Student information

MSc thesis subject: Powerful representations for using deep learning object detectors with few training data

Deep Learning models like Convolutional Neural Networks (CNN) are ubiquitous across all major computer vision tasks, such as self-driving cars or object detection in images. In parts, this is due to CNNs learning a classifier and expressive features together on large amounts of training data. This generally fails for applications where only little annotated data is available. In this project, we intend to overcome this issue by employing techniques that pre-train CNNs for free.

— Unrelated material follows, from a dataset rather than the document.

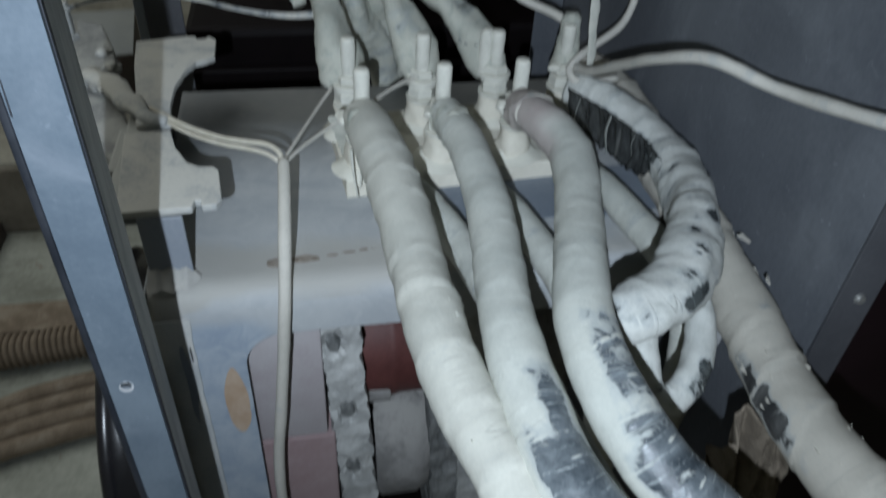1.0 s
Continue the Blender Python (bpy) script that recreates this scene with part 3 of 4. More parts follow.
# dust drifted against the foot of the upright
heap = []
for k in range(25):
    x = -0.2585 + 0.0400 * k / 24
    rise = 0.010 * (1 + 0.5 * noise.noise(Vector((x * 160, 2, 0)))) * min(1.0, (24 - k) / 6)
    heap.append((x, rise + 0.0012))
bm = bmesh.new()
rows = [[bm.verts.new((x, y, z)) for y, z in ((-0.1236 - 1.3 * h, 0.9815), (-0.1236 - 0.6 * h, 0.9815 + 0.35 * h), (-0.1238, 0.9815 + h), (-0.1215, 0.9815 + h), (-0.1215, 0.9800))] for x, h in heap]
for a, b in zip(rows, rows[1:]):
    for q in range(4):
        bm.faces.new((a[q], b[q], b[q + 1], a[q + 1]))
bm.faces.new(rows[0])
bm.faces.new(rows[-1][::-1])
part("dust_drift", bm, "drift", cabinet, "pale dust drifted against the upright", smooth=70)
part("leg_slot", slab([(-0.2357, 0.908), (-0.2346, 0.906), (-0.2343, 0.920), (-0.2349, 0.926), (-0.2358, 0.922)], 0, 0.0006), "black", base, m=pose(0, -0.1449, 0, 90))
for cx, cy, sx, sy in ((-0.158, -0.1125, 0.009, 0.0050), (-0.136, -0.1105, 0.012, 0.0042), (-0.112, -0.108, 0.005, 0.0018), (-0.098, -0.106, 0.006, 0.0014), (-0.085, -0.1045, 0.004, 0.0020), (-0.076, -0.103, 0.003, 0.0012)):
    blob = [(cx + sx * math.cos(a) * (1 + 0.3 * noise.noise(Vector((a * 1.3, cx * 70, 1)))), cy + sy * math.sin(a) * (1 + 0.5 * noise.noise(Vector((cx * 40, a, 3))))) for a in
            [2 * math.pi * k / 22 for k in range(22)]]
    part("rust_stain", slab(blob, 0.9800, 0.9816), "brown", base, "brown rust stain")

# the board's front shadow, laid on the plate as a darker strip
strip_line = [(-0.024 + 0.0, -0.010), (0.10, -0.004), (0.215, 0.0), (0.225, -0.060), (0.205, -0.078), (0.15, -0.083), (0.10, -0.080), (0.05, -0.085), (0.0, -0.078), (-0.026, -0.074)]
part("board_shadow", slab(strip_line, 0.9840, 0.9846), "shade_and_bare", base, "shadow of the board painted as a darker strip before it")

# ---- signs on the panel ----
sign = thing("warning_sign", "square yellow electric-shock warning sticker on the grey panel", "sign", at=(0.2428, 0.03, 1.2465))


def on_panel(outline, lift, material, parent, name):
    # outline in (along the panel towards the front, up)
    return part(name, slab(outline, 0.0, 0.0005), material, parent, m=Matrix.Translation((-lift, 0, 0)) @ pose(0, 0, 0, 90, 0, -90))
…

Conventionally, CNNs are composed of a part that performs feature extraction (i.e., encoding each data point into a high-dimensional vector that summarises it appropriately), as well as a classifier that provides a prediction with reasoning based on said feature vectors. Due to the millions of parameters, such models require equally many training examples, which may not always be available. Although transfer learning (i.e., pre-training a CNN on another task where data availability is high) is often employed to address this limitation, it typically does not solve it.

A recent attempt to make CNNs ready for the final task is Self-Supervised Learning (SSL), where the model is pre-trained on the target data, but with labels that come for free. An example for this is the prediction of colour images from a greyscale input. The hope is that such models yield feature vectors that effectively summarise the image content appropriately, and thus only need little actual training data for the final task (e.g., object detection).

In this project, the student will investigate the feasibility of using SSL for wildlife detection in aerial images with CNNs. This task is particularly arduous in that labels are difficult and expensive to obtain. Instead, the student will first experiment with SSL techniques, such as deep clustering (cf. references) to pre-train the model. In a second step, the pre-trained model will be subjected to the task of wildlife detection, based on only few amounts of training data. If successful, the model will yield similar performances to counterparts that were trained on orders of magnitude more labels.


  • Familiarise and successfully set up a CNN-based object detector for animal localisation in UAV images
  • Investigate the possibilities of using SSL tasks like deep clustering for model pre-training in object detection
  • Provide an animal detector that, if pre-trained with SSL, yields detection performances similar to models trained with more labels


  • Kellenberger, Benjamin, Diego Marcos, and Devis Tuia. "Detecting mammals in UAV images: Best practices to address a substantially imbalanced dataset with deep learning." Remote Sensing of Environment 216 (2018): 139-153.
  • Caron, Mathilde, et al. "Deep clustering for unsupervised learning of visual features." Proceedings of the European Conference on Computer Vision (ECCV). 2018.
  • Doersch, Carl, and Andrew Zisserman. "Multi-task self-supervised visual learning." Proceedings of the IEEE International Conference on Computer Vision. 2017.


  • Completion of GRS-34806 Deep learning course or equivalent
  • Programming skills in Python (or high motivation for learning it)
  • Some background in statistics and/or machine learning is an asset

Theme(s): Sensing & measuring; Modelling & visualisation

Attention: this topic is to be performed at the Swiss Institute of Technology (EPFL), in Sion, Switzerland.